HERE’S a sobering thought: if George W. Bush had still been president of the US, American bombs and missiles would probably have hit targets in Iran, Syria and Iraq by now. As a result, the Middle East would have been an even bigger mess than it is currently. So I suppose we should be grateful for small mercies.

But even with Obama’s reluctance in projecting American power to appease his many critics, events in Syria and Iraq are rapidly spiralling out of control. More than just a land grab by ISIS — the Islamic State of Iraq and Al Sham — this escalating conflict is widening the Shia-Sunni rift, raising the frightening spectre of an apocalyptic sectarian war across the Middle East and beyond.

While Obama has responded with sensible caution to the crisis in Iraq, there are many voices in the US calling for air strikes to halt the ISIS advance and the collapse of the Iraqi state. These armchair warriors do not grasp the fact that it is past interventions that have led to the present situation. So when Tony Blair raised his head above the parapet to defend his role in the 2003 invasion of Iraq, his words were promptly dismissed across the political spectrum in England. In an essay about the ISIS campaign on his website, Blair wrote: “We have to liberate ourselves from the notion that ‘we’ have caused this. We haven’t.”


We have these two sects locked in battle for control across the Middle East. Saudi Arabia and Iran struggle for pre-eminence, using proxies to project power from Lebanon to Bahrain.


Responding in his Daily Telegraph column, the colourful right-wing London mayor, Boris Johnson, wrote: “I have come to the conclusion that Tony Blair has finally gone mad.” Going on to suggest psychiatric help for the ex-prime minister, Johnson pointed out that by dismantling the Iraqi army and sacking 50,000 ruling Ba’ath Party members after the invasion, the occupying forces created chaos.

The 2003 invasion of Iraq continues to cast a long shadow. By the time American forces pulled out in 2011, the war was deeply unpopular in the United States. This restricts Obama’s options now, even if he had been inclined to intervene. Another problem is that an intervention to prop up the deeply unpopular and divisive Noori Al-Maliki would be seen as siding with the Shias. Such a move would align the United States with Shia regimes in Iran, Iraq and Syria.

Clearly, this would not be welcomed by Washington’s conservative Sunni allies in Saudi Arabia, Kuwait, and the UAE. These are the states that have, directly and indirectly, been funding and arming the most extreme factions in Syria, including ISIS. But as we in Pakistan know to our cost, once you release the jihadi genie from the bottle, you soon lose control. Now the Saudis are alarmed at the threat ISIS poses to them.

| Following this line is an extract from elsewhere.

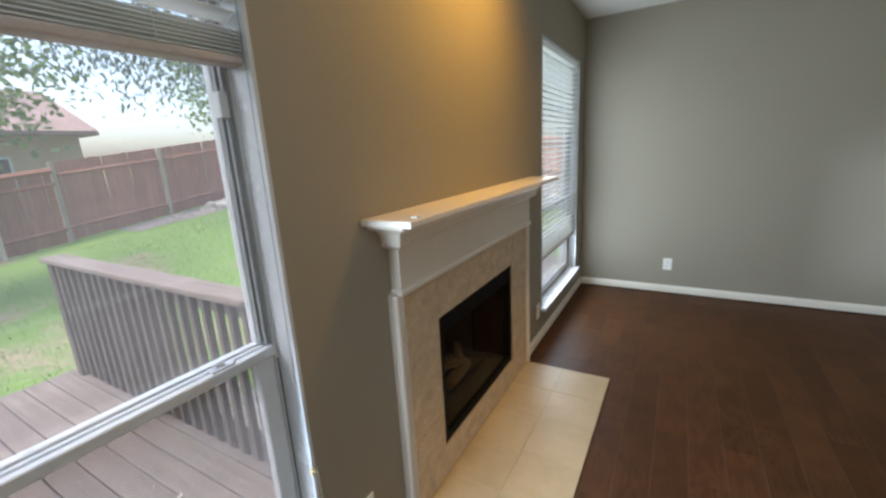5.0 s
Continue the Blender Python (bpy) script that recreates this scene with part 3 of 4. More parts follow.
stop = thing("door_stop", "small cream peg on the baseboard", "door stop", at=(-3.69, 0.845, 0.03))
part("peg", b, CORD, stop, smooth=True)


# ---- fireplace ----
fp = thing("fireplace", "tiled gas fireplace with black firebox and white mantel", "fireplace", at=(WEST, 2.27, 0))
# Tile slabs of the surround, in rows around the opening.
FACE = -3.690
backing = part("tile_backing", bmesh.new(), HEARTH_GROUT, fp)
b = bmesh.new()
box(b, WEST, FACE - 0.0015, 1.542, FB[0], 0.0, 1.062)
box(b, WEST, FACE - 0.0015, FB[1], 3.018, 0.0, 1.062)
box(b, WEST, FACE - 0.0015, FB[0], FB[1], 0.0, FB[2])
box(b, WEST, FACE - 0.0015, FB[0], FB[1], FB[3], 1.062)
b.to_mesh(backing.data)
b.free()


def tile_field(name, y0, y1, z0, z1, ny, nz):
    for j in range(ny):
        for k in range(nz):
            a, c = y0 + (y1 - y0) * j / ny, y0 + (y1 - y0) * (j + 1) / ny
            d, e = z0 + (z1 - z0) * k / nz, z0 + (z1 - z0) * (k + 1) / nz
            part("surround_tile", block(FACE - 0.010, FACE, a + 0.0003, c - 0.0003, d + 0.0003, e - 0.0003, 0.0004, 1), STONE, fp)


tile_field("left", 1.542, FB[0], 0.0135, 1.060, 1, 3)
tile_field("right", FB[1], 3.018, 0.0135, 1.060, 1, 3)
tile_field("under", FB[0], FB[1], 0.0135, FB[2], 3, 1)
tile_field("over", FB[0], FB[1], FB[3], 1.060, 3, 1)


def fluted(y0, y1):
    """An upright moulding with two flutes."""
    w = y1 - y0
    front = WEST + 0.040
    pts = [(WEST, y0), (front - 0.012, y0), (front - 0.004, y0 + 0.003), (front, y0 + 0.008)]
    for c in ((0.36, 0.68) if w > 0.04 else (0.5,)):
        m = y0 + w * c
        pts += [(front, m - 0.006), (front - 0.006, m - 0.003), (front - 0.006, m + 0.003), (front, m + 0.006)]
    pts += [(front, y1 - 0.006), (front - 0.004, y1), (WEST, y1)]
    return prism(pts, "z", 0.013, 1.062)


part("left_pilaster", fluted(1.490, 1.5415), TRIM, fp, "white fluted upright moulding")
part("right_pilaster", fluted(3.0185, 3.046), TRIM, fp, "white fluted upright moulding")
FRIEZE = -3.664
part("frieze_board", block(WEST, FRIEZE, 1.518, 3.032, 1.066, 1.30, 0.002), TRIM, fp)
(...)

There has been much talk about a convergence of Iranian and US interests in defeating ISIS. Apart from Arab and foreign militants, disgruntled Iraqi Sunnis have joined ISIS, and in the captured towns, the populations are so mixed that any aerial bombardment would cause havoc. Thus, the Americans would like to see boots on the ground, but not their own. This leaves the Iranians as possible candidates.

But Iran has made it clear that while it will defend venerated Shia shrines, it won’t join in the fighting just to prop up the Maliki government. The third element in this volatile mix are the Kurds whose peshmerga fighters have seized control of Kirkuk and surrounding areas they have long claimed. For the Kurds this is an opportunity, not a threat. With a powerful and cohesive armed force, they will hold and defend Kurdish territory, and will probably not wish to pull Maliki’s chestnuts out of the fire for him or the Americans.

Another threat emanating from the conflict is the presence of hundreds of volunteers from America and Europe who have joined ISIS ranks. In one video, a British Muslim is seen exhorting his brethren in the West to join him. The thought of these battle-hardened and trained jihadists returning to their countries to carry out terrorist attacks there is a recurring nightmare among Western security services.

Largely unsaid in all the media coverage is the fact that it is Sunni groups like ISIS and Al Qaeda who pose the biggest threat to world peace with their aggressively global agenda. Their goal is nothing short of the imposition of the Sharia across the Muslim world ruled by a Caliph. To this end, they have declared jihad on everybody who stands in their way. By contrast, Shias are viewed as having strictly local and regional agendas.

So we have these two sects locked in battle for influence and control across the Middle East. Saudi Arabia and Iran struggle for pre-eminence, using proxies to project power from Lebanon to Bahrain. Where the two sects largely lived in harmony until the invasion of Iraq in 2003, now they are at each other’s throats.

For the United States, there are few viable options. And while it has sent 300 Special Forces troops to advise and stiffen spines among the Iraqi army, it is doubtful that it will do much more than supply intelligence. In any case, ISIS is not likely to overrun Iraq as it doesn’t have the manpower to grab and hold more territory. But then its aim is to carve out its own state from where it can spread its extreme version of takfiri Islam.